At least now you'll have something to look at besides the bumper in front of you.
On Tuesday, Fox Sports South will start incorporating live-streaming data on 10 digital billboards across the Atlanta area. The outdoor advertising will have live Atlanta Hawks game scores, starting with the Lakers game on Tuesday, as well as Atlanta Braves spring training headlines directly from FoxSportsSouth.com. Live scores from Braves games will stream on the boards when Major League Baseball's regular season begins.
Die-hard fans probably have their teams' schedules on the refrigerator. But Fox is trying to hit casual fans from as many angles as possible.
"People are bombarded with messages in their day-to-day walk through life," said Michael Brouder, director of marketing and network presentation for Fox Sports South. "We're just trying to make it easier for sports fans to catch their teams."
The network says it is the first in the Atlanta market and first among Fox's 18 regional networks to use the technology, which will blast scores for about 18-24 seconds per minute on 40-foot billboards. An eleventh billboard is coming near the merge of Ga. 400 and Interstate 85.

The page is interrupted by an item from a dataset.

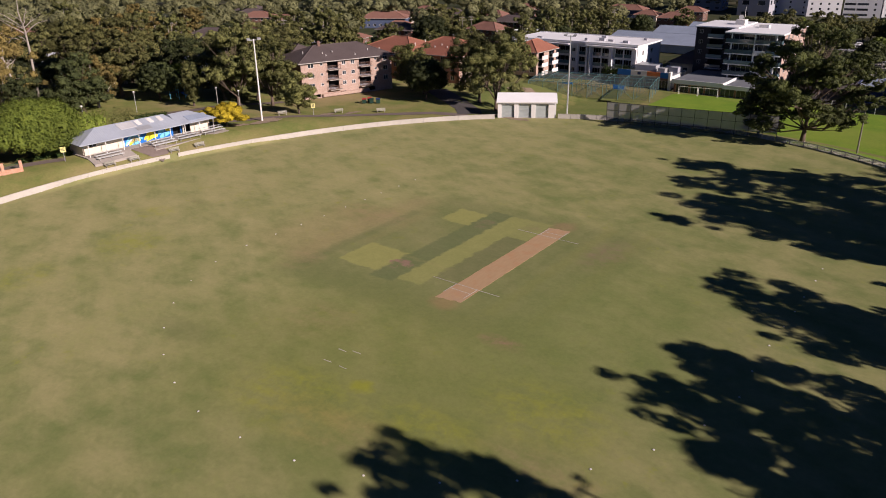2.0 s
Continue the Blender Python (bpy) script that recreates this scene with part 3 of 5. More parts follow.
# the big spreading fig by the screen, turned so that its pads spread along the fence
# pad places and sizes fit the crown's outline in the camera's view
FIG = ((2.1, 17.6, 3.0, 1.5), (-3.1, 17.0, 3.3, 1.5), (6.2, 14.2, 3.2, 1.7), (-6.8, 13.6, 3.3, 1.5), (1.0, 13.4, 4.4, 1.9), (8.6, 9.6, 3.0, 2.0), (-4.2, 10.2, 3.8, 1.6), (-9.4, 7.4, 3.8, 1.2),
       (6.2, 5.4, 3.6, 2.0), (0.5, 8.0, 4.0, 2.0), (-5.2, 4.4, 3.2, 1.1), (-1.5, 15.4, 4.2, 1.6), (3.4, 11.4, 4.0, 1.8), (-7.6, 10.6, 3.2, 1.4), (2.6, 4.0, 3.2, 1.6),
       (6.8, 3.0, 3.2, 1.8), (9.6, 5.0, 2.6, 1.8), (-2.6, 5.8, 3.4, 1.7), (-7.6, 5.6, 3.4, 1.5), (4.0, 9.0, 4.0, 2.2), (-0.4, 11.2, 4.4, 2.0), (8.0, 12.4, 2.8, 1.6), (-10.4, 9.6, 2.4, 1.0),
       (-3.5, 4.0, 3.0, 1.6), (-6.0, 7.8, 3.6, 1.8), (-4.5, 13.0, 3.6, 1.8), (4.8, 13.6, 3.6, 1.8))
fig = pad_tree(18.4, FIG, 211, M["leaf_fig"], 0.42, 0.75, 0.86, 0.14, depth=(0.5, -1.5, 2.0, 1.0, -5.5, -1.0, -4.0, 0.5, 2.5, -6.0, -3.0, 5.0, 5.5, 5.0, 4.0, -4.0, -2.0, -6.5, -4.5, -6.0, -2.0, -3.0, 1.0, 5.0, 4.5, -4.5, 3.0), lift=1.13)
plant_tree(fig, 14.0, 86.3, 90, 1, "tall spreading fig with dark green crown behind the fence")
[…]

"Fox has tons of sports products here in Atlanta," said Brouder. "But it's also a lousy traffic town. Our goal here is to have people as they're driving home and let them know the game is on."
Fox worked with billboard companies including CBS, Clear Channel, Lamar Advertising and Olympus Media to design the streaming program. "Each of the vendors that we're dealing with have been so cooperative," Brouder said. "They've made it very easy."

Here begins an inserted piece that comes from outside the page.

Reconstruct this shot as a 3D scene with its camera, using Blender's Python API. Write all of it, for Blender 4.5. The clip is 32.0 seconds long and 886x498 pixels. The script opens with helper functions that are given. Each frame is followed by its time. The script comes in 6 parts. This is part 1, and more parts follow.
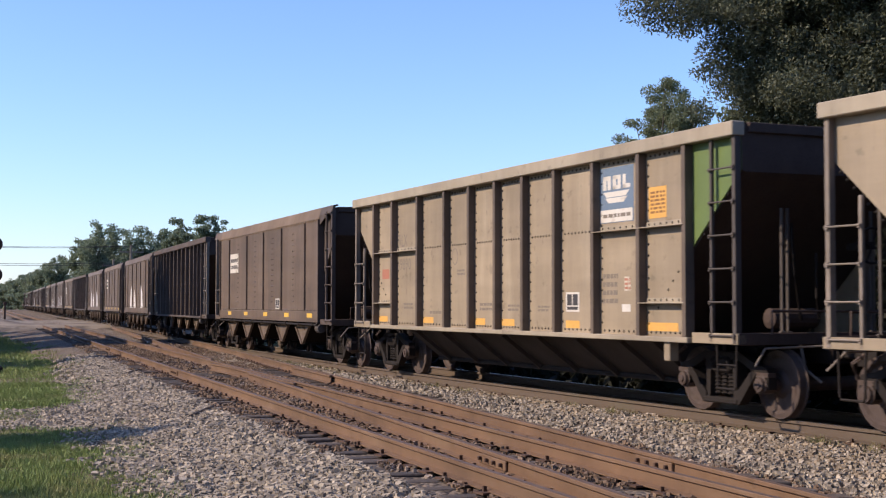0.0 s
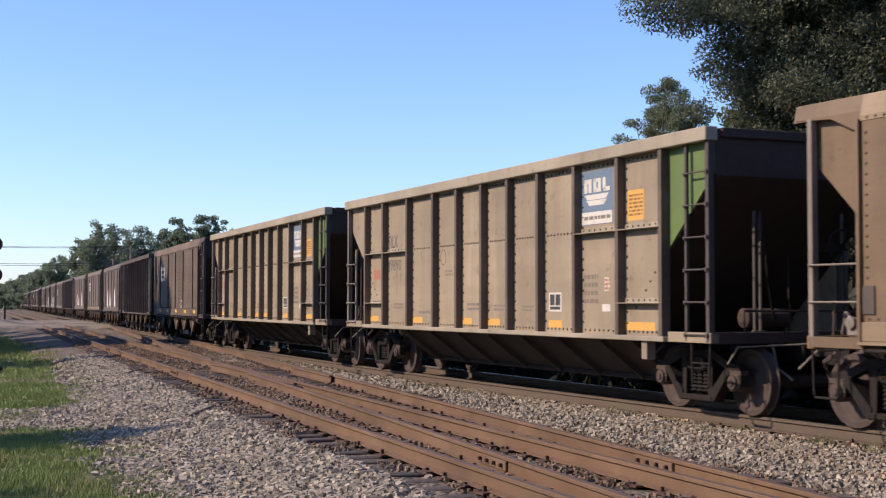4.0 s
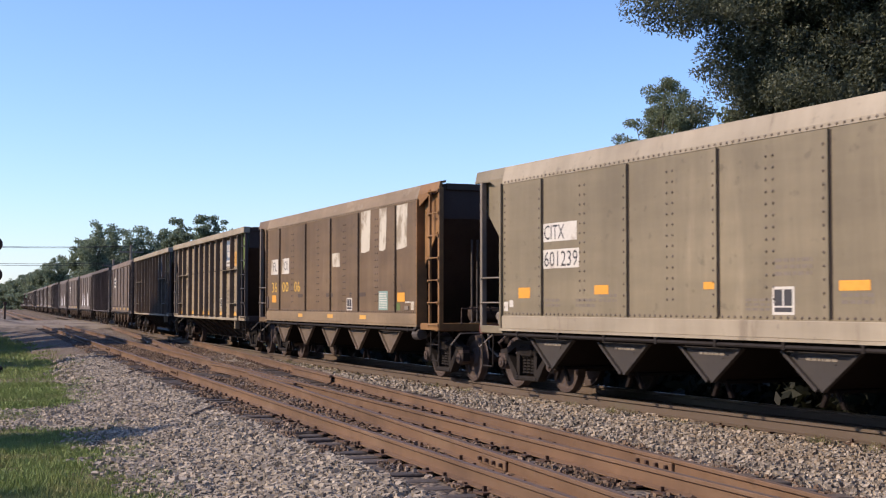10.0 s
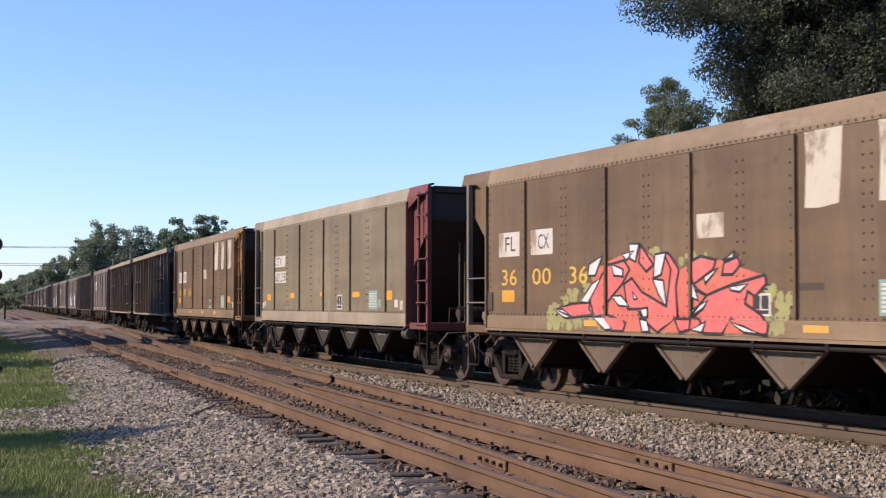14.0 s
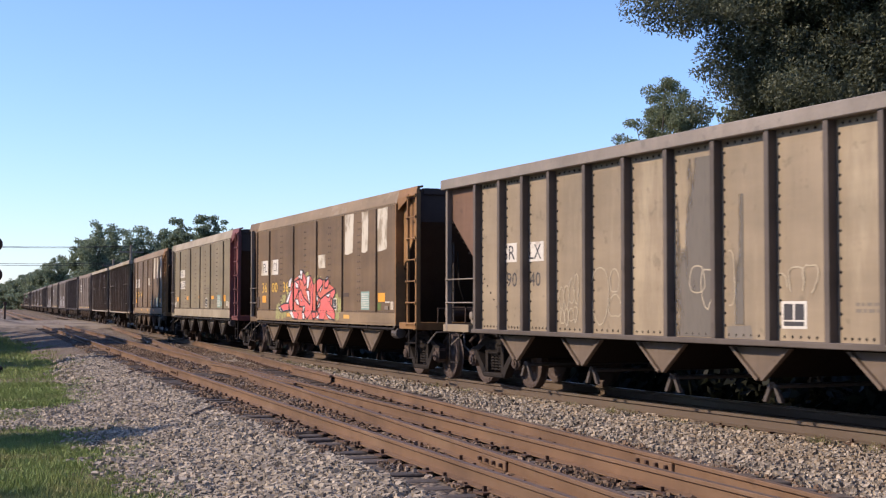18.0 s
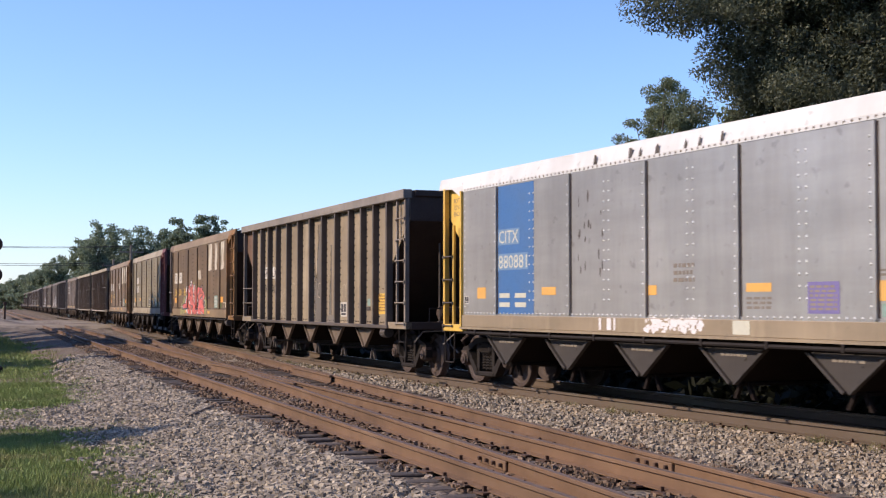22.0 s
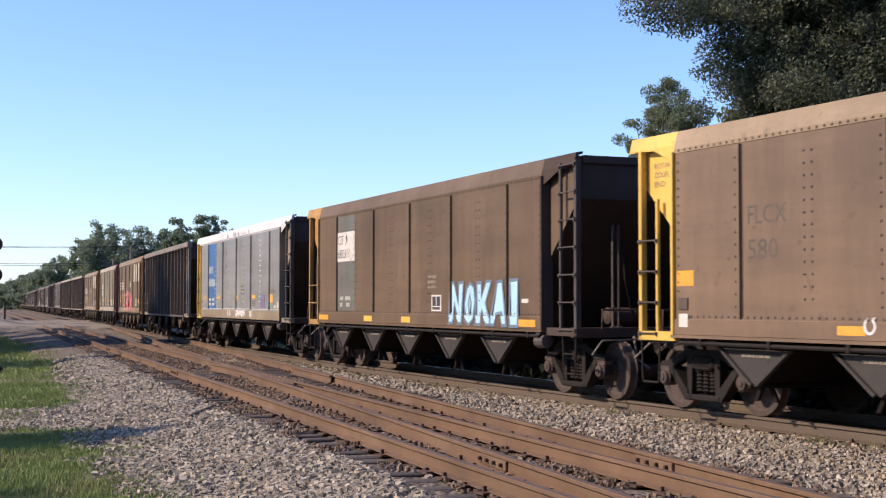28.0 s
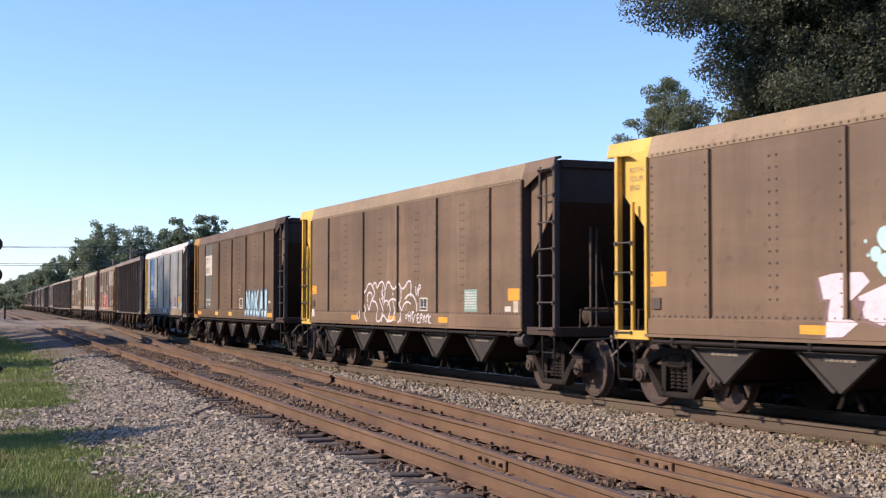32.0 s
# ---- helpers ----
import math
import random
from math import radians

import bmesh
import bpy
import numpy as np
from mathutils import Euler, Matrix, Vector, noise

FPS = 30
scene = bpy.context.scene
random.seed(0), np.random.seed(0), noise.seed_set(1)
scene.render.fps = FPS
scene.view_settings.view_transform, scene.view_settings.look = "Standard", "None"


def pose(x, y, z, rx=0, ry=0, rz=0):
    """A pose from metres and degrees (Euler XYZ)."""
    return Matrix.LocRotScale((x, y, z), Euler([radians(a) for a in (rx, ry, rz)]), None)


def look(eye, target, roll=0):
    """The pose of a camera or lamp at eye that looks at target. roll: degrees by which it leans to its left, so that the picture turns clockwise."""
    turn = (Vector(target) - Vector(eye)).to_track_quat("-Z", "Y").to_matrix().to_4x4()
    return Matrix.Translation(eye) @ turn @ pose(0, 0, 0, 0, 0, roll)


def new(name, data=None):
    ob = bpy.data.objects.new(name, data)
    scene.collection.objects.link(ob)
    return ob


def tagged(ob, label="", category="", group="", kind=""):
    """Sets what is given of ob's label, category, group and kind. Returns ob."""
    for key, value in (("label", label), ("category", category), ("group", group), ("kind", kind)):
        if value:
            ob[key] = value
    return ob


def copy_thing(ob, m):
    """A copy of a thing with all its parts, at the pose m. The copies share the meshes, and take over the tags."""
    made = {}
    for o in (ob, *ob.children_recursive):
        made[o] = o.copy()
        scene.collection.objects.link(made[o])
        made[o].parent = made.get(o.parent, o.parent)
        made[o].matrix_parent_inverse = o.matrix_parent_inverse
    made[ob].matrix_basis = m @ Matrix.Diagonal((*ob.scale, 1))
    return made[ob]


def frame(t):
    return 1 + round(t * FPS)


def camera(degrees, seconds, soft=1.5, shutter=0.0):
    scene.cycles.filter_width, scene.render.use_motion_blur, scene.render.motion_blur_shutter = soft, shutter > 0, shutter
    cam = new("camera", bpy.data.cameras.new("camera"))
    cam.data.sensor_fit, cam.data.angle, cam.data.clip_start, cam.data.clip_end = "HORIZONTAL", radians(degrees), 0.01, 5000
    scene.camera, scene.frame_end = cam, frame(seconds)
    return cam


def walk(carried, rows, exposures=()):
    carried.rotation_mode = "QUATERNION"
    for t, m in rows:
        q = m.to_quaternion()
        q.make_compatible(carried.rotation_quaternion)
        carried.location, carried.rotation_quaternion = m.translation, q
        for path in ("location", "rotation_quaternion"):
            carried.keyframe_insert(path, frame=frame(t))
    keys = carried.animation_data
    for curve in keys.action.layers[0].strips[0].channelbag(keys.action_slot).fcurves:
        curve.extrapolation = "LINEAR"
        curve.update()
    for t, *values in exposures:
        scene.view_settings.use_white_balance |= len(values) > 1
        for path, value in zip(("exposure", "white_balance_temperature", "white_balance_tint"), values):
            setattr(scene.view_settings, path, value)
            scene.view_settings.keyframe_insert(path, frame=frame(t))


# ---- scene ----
cam = camera(36.434, 32.0, 1.2, 0.3)
EYE = Vector((0.0, 0.0, 1.508))
YAW, PITCH, ROLL = radians(28.062), radians(2.347), 0.061
AIM = EYE + Vector((-math.cos(PITCH) * math.cos(YAW), math.cos(PITCH) * math.sin(YAW), math.sin(PITCH)))
walk(cam, [(0.0, look(EYE, AIM, ROLL)), (32.0, look(EYE, AIM, ROLL))],
     [(0.0, 0.32), (1.0, 0.43), (2.0, 0.33), (3.0, 0.26), (6.0, 0.36), (7.0, 0.38), (8.0, 0.35), (9.0, 0.42), (10.0, 0.28), (11.0, 0.25), (12.0, 0.29), (13.0, 0.40), (14.0, 0.28), (17.0, 0.36), (19.0, 0.33),
      (21.0, 0.34), (22.0, 0.31), (23.0, 0.20), (24.0, 0.34), (25.0, 0.40), (28.0, 0.42), (29.0, 0.40), (30.0, 0.36), (31.0, 0.42), (32.0, 0.43)])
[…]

Digital billboards are eye-catching, but they have been controversial. A number of cities have banned them to try to force drivers to focus on the road.
The Outdoor Advertising Association of America says high-tech digital billboards do not raise the risk of accidents. The trade group said an engineering analysis of three years of accident data in the Cleveland area showed no statistical relationship between digital billboards and accidents.
In a 2009 study, the American Association of State Highway and Transportation Officials said digital billboards "attract drivers' eyes away from the road for extended, demonstrably unsafe periods of time."